A spokeswoman for the University of Chicago sent a list of pumping stations – including handicapped bathrooms – available to graduate students and the following statement: “We are grateful that a student alerted us that some places on this list were substandard as lactation stations, and have been working with graduate student parents and the University Deans of Students on updating this list over the last month. Leaders of Graduate Student Affairs are also working with graduate student parents to identify additional places on campus that could be used as lactation stations.”

The spokeswoman also noted that the university is working to designate more “family friendly” spaces on campus where graduate students who are parents can rest, feed and visit with babysitters in privacy. She also noted that Illinois state laws protect a mother’s right to breastfeed in public.

The university says it was "never communicated" to graduate students that stations were closed to them because they are not employees. But it did not respond to a request as to whether graduate students are entitled as employees to convenient access to the stations they say they need.

Most recently, the National Labor Relations Board said it would revisit the issue of whether graduate students and private universities have a right to unionize, accepting a case brought by graduate student groups at New York University who wish to organize under the United Auto Workers union. If the board rules in favor of the student groups, it would reverse a previous precedent set by the board that graduate students are not employees and therefore cannot unionize in a 2004 ruling against a group of Brown University graduate students who wished to do so.
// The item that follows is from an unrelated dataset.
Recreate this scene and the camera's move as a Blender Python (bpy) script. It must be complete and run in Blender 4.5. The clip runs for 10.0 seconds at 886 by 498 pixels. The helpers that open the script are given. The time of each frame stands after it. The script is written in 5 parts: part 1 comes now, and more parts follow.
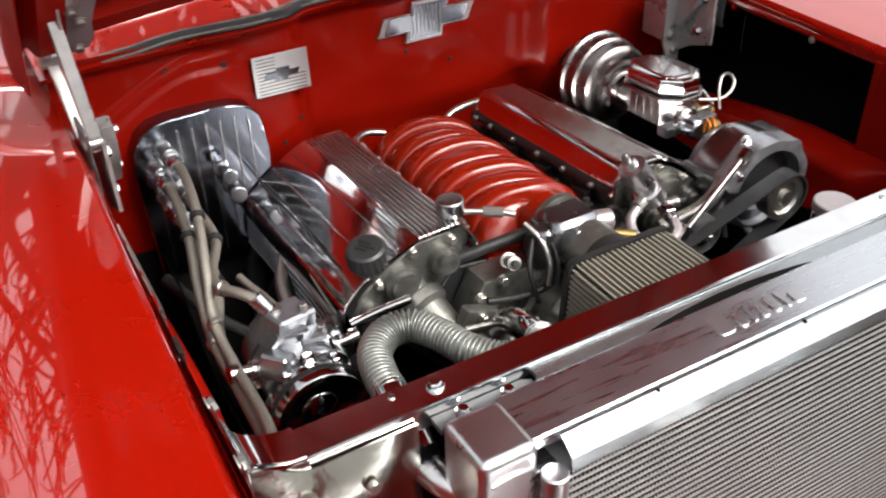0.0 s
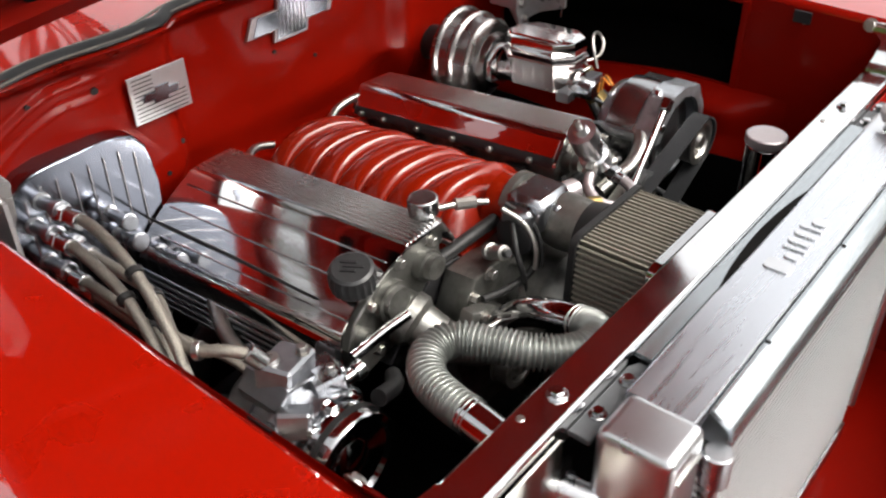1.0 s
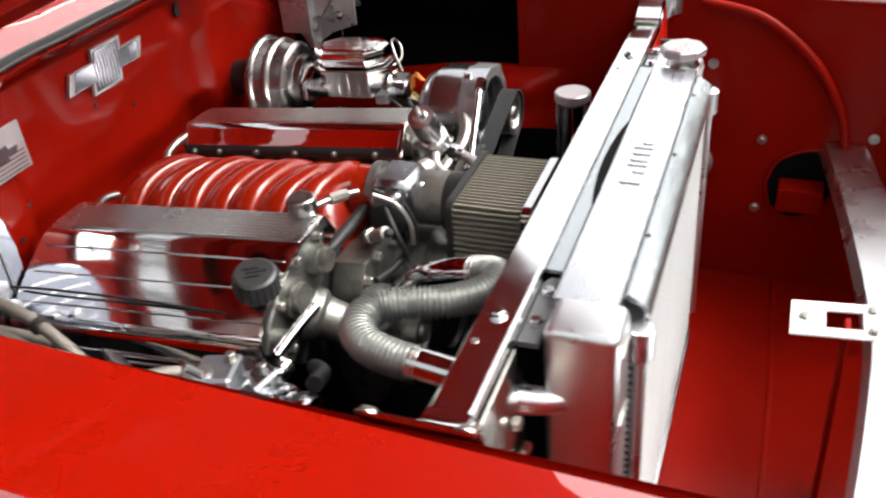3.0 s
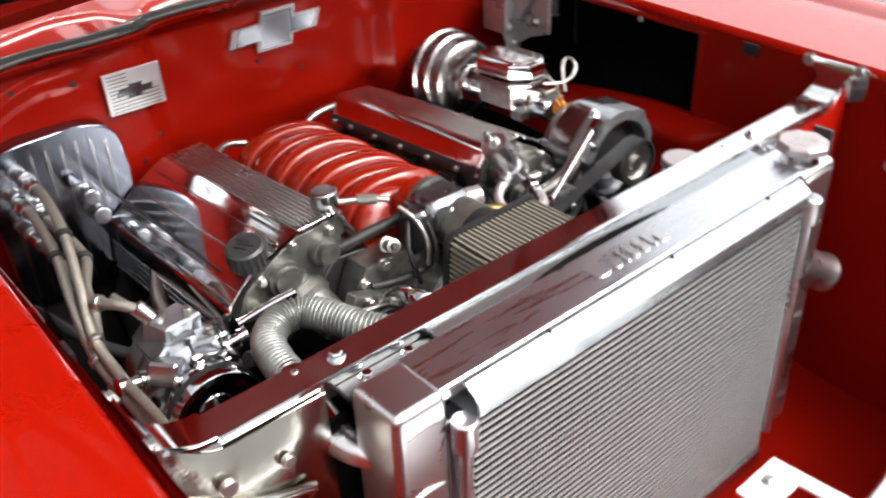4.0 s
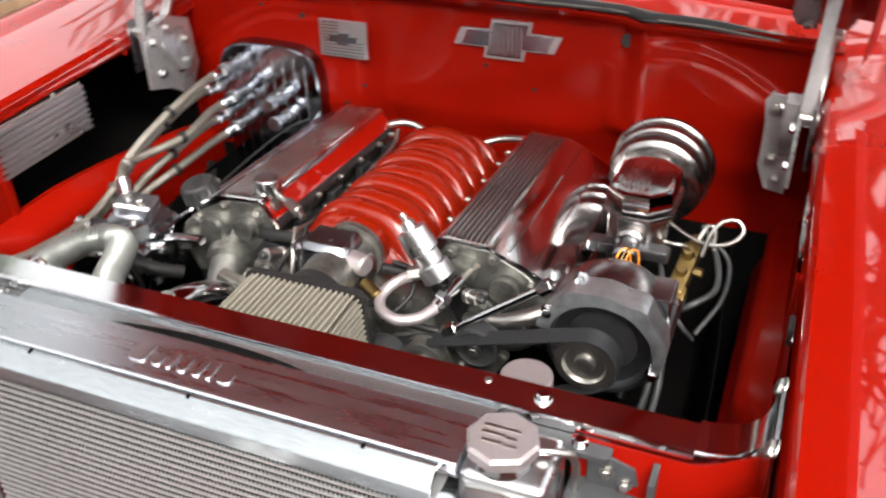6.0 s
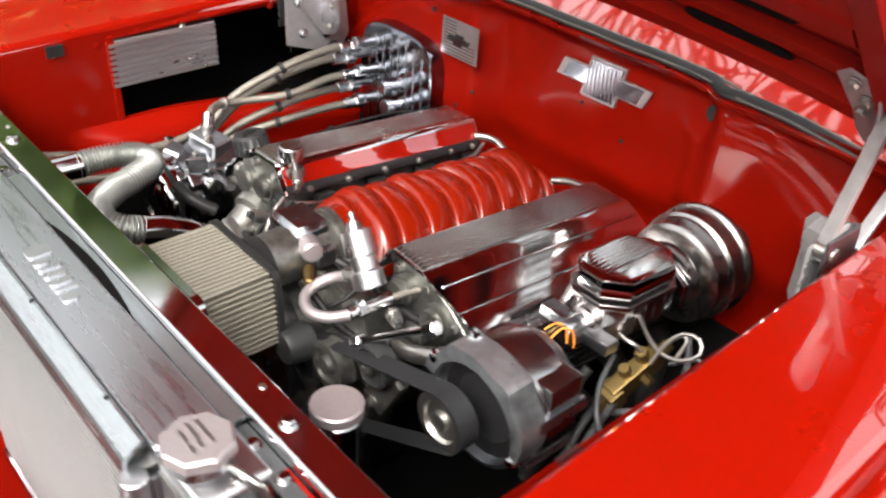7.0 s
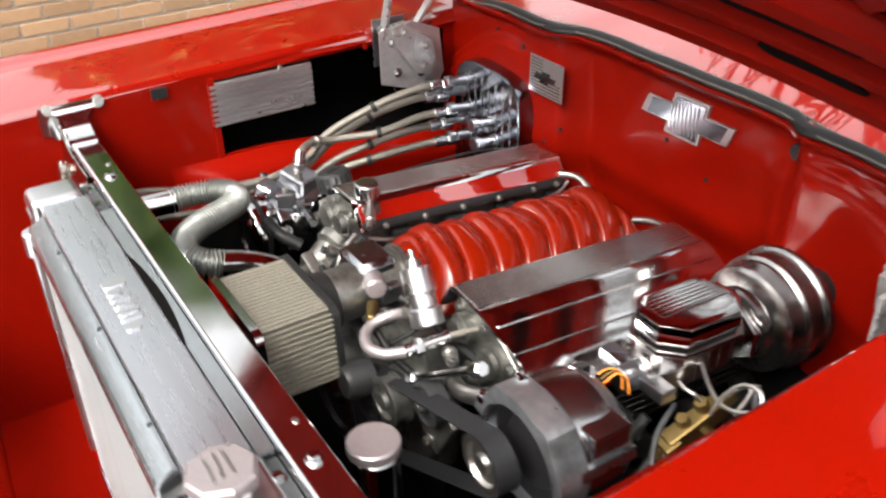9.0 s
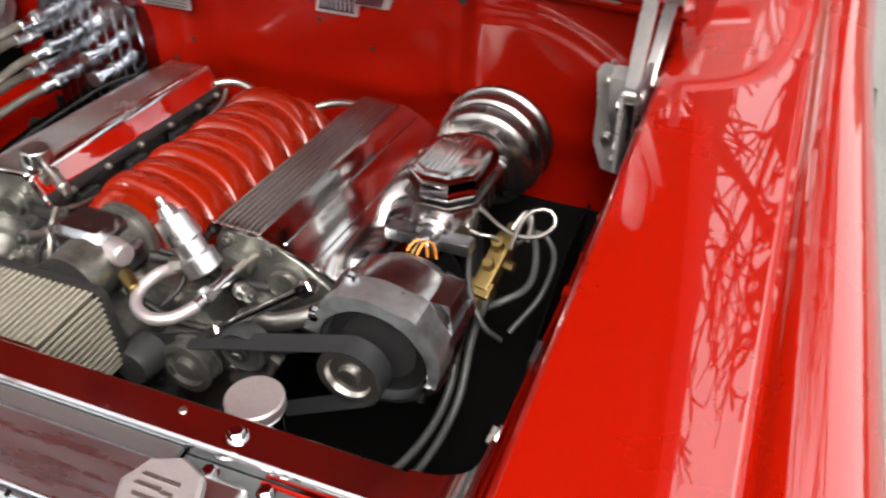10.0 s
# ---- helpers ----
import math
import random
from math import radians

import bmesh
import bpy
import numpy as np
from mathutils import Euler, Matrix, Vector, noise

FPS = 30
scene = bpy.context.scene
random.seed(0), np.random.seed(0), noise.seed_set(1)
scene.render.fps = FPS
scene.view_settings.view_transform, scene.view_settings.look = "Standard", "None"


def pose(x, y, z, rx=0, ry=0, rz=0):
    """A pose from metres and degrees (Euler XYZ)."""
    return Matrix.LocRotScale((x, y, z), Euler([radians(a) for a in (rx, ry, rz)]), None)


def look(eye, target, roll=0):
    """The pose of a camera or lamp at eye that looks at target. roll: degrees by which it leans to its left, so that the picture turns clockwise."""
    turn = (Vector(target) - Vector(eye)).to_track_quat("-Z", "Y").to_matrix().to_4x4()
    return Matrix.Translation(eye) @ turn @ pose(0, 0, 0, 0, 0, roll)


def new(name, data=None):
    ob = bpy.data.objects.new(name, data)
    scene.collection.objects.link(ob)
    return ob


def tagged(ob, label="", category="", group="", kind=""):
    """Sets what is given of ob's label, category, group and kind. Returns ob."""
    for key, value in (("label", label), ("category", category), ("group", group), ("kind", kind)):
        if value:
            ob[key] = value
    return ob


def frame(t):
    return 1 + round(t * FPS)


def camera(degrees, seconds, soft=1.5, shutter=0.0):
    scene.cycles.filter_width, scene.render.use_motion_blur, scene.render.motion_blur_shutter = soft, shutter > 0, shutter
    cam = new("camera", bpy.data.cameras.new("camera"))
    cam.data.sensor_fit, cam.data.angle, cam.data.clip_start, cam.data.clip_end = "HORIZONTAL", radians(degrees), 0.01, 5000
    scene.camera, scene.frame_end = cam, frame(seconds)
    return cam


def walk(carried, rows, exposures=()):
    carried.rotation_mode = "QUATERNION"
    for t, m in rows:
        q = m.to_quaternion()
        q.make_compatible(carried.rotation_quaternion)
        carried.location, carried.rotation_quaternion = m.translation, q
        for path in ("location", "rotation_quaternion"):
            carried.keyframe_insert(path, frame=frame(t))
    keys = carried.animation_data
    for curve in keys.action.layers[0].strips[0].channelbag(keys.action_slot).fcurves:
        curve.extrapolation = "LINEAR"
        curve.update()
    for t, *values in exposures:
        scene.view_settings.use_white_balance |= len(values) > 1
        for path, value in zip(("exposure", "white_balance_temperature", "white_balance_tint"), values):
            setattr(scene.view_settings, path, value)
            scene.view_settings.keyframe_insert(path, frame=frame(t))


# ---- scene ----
cam = camera(51.3, 10.0, 2.2, 0.4)

PATH = [
    (0, (-0.768, -0.68, 1.61), (0.028, 0.767, 0.483), -1.9),
    (0.5, (-0.885, -0.536, 1.573), (0.156, 0.755, 0.456), -0.7),
    (1, (-1.002, -0.34, 1.543), (0.272, 0.702, 0.408), -0.9),
    (1.5, (-1.098, -0.196, 1.524), (0.302, 0.689, 0.402), -4.2),
    (2, (-1.21, -0.081, 1.516), (0.306, 0.613, 0.411), -6.4),
    (2.5, (-1.248, -0.09, 1.515), (0.343, 0.49, 0.451), -4.8),
    (2.7, (-1.235, -0.137, 1.505), (0.354, 0.451, 0.444), -5.1),
    (3.8, (-0.947, -0.652, 1.541), (0.301, 0.493, 0.476), -2.5),
    (4, (-0.835, -0.715, 1.558), (0.239, 0.589, 0.488), -2.6),
    (4.5, (-0.484, -0.833, 1.579), (0.285, 0.679, 0.519), 2.0),
    (5, (-0.091, -0.962, 1.602), (0.288, 0.685, 0.534), 2.2),
    (5.5, (0.289, -0.826, 1.595), (0.238, 0.859, 0.519), -0.8),
    (5.7, (0.437, -0.797, 1.596), (0.109, 0.85, 0.509), -2.2),
    (6.8, (0.94, -0.445, 1.611), (-0.206, 0.767, 0.508), 3.0),
    (7, (1.036, -0.363, 1.591), (-0.209, 0.76, 0.501), 3.1),
    (7.5, (1.232, -0.207, 1.594), (-0.172, 0.712, 0.506), 5.7),
    (8, (1.272, -0.177, 1.576), (-0.196, 0.738, 0.572), 4.8),
    (8.5, (1.236, -0.194, 1.575), (-0.246, 0.696, 0.569), 2.6),
    (9, (1.105, -0.257, 1.597), (-0.359, 0.633, 0.565), -1.5),
    (9.5, (0.847, -0.39, 1.583), (-0.102, 0.914, 0.399), -1.0),
    (10, (0.814, -0.465, 1.566), (0.2, 1.001, 0.352), -0.7),
]
walk(cam, [(t, look(eye, target, roll)) for t, eye, target, roll in PATH], [(0, 1.5, 6700, 10), (1.5, 1.45, 6750, 10), (2.5, 1.7, 6750, 10), (4, 1.8, 6600, 10), (5.5, 1.8, 6700, 10), (7, 1.95, 6800, 10), (8.5, 1.9, 6750, 10), (10, 1.8, 6900, 10)])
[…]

The case is still pending before the board.  

Jared Voskuhl, president of the National Association of Graduate and Professional Students, said via email that he was surprised that that the Chicago seemed to be taking a “hard line” toward the new lactation station request – especially in relation to employee status – as higher education is trending toward offering more services and amenities, not fewer, to graduate students who have families. He noted his alma mater, the University of California at Davis, recently polled nursing mothers to ensure that they had adequate, convenient facilities in which to do so.

Mary Ann Mason, a professor of law at the University of California at Berkeley and former dean of its graduate school who has written extensively on parenthood in academe, said the issue also pertains to Title IX, the 40-year-old legislation banning sex discrimination against students in institutions receiving federal funds (the law is applicable to both public and private institutions). Title IX “has fulfilled part of its promise, providing access to sports for millions of women and girls who did not previously have the opportunity,” in addition to recent sexual harassment cases involving students, Mason argues in a forthcoming law review. But, she says, specific protection against pregnancy discrimination, which she said extends to bias against those with post-delivery needs, has largely been ignored.

According to Title IX, pregnancy discrimination is prohibited in admissions, hiring, coursework accommodations and completion, pregnancy leave policies and health insurance coverage in educational programs and activities. Mason says that although “some judicial attention” has been paid to pregnant high school students, “graduate students and postdoctoral fellows (‘postdocs’) who are in their prime childbearing years are probably unaware that Title IX covers pregnancy discrimination."

Mason said lactation rooms and other work place protections “are clearly under the scope” of Title IX.

“Paid work as RAs or TAs is part of the educational training for almost all graduate students and must be treated as educational programs which must accommodate to pregnancy and maternal considerations -- just as under the Title VII Pregnancy Discrimination Act,” she said via email.

Roosien said the issue at Chicago has other implications – namely academe’s perceived unfriendliness to young scholars who have family obligations. This reputation could hinder efforts to attract more women to academe.

"When amenities for parents aren’t available, women don’t see themselves as fitting into the university setting, and there’s a self-selection when that happens,” she said.

Mason argues the same, saying that while the trend is particularly pronounced in the STEM disciplines, it is also evident elsewhere; some 28 percent of married mothers who obtain Ph.D.s in all disciplines are less likely to obtain a tenure-track job than are married men with children.

“This statistic might be explained by the fact that colleges and universities do not provide much support for pregnant graduate students," she says. "Of the 62 members of the Association of American Universities (the top research institutions in the country), only 23 percent guarantee a minimum of six weeks’ paid leave for working postdocs, and only 13 percent promised the same to employed graduate students compared  to 58 percent  for women faculty. Many universities have no maternity policy at all for graduate students and postdocs who are teaching or working in laboratories."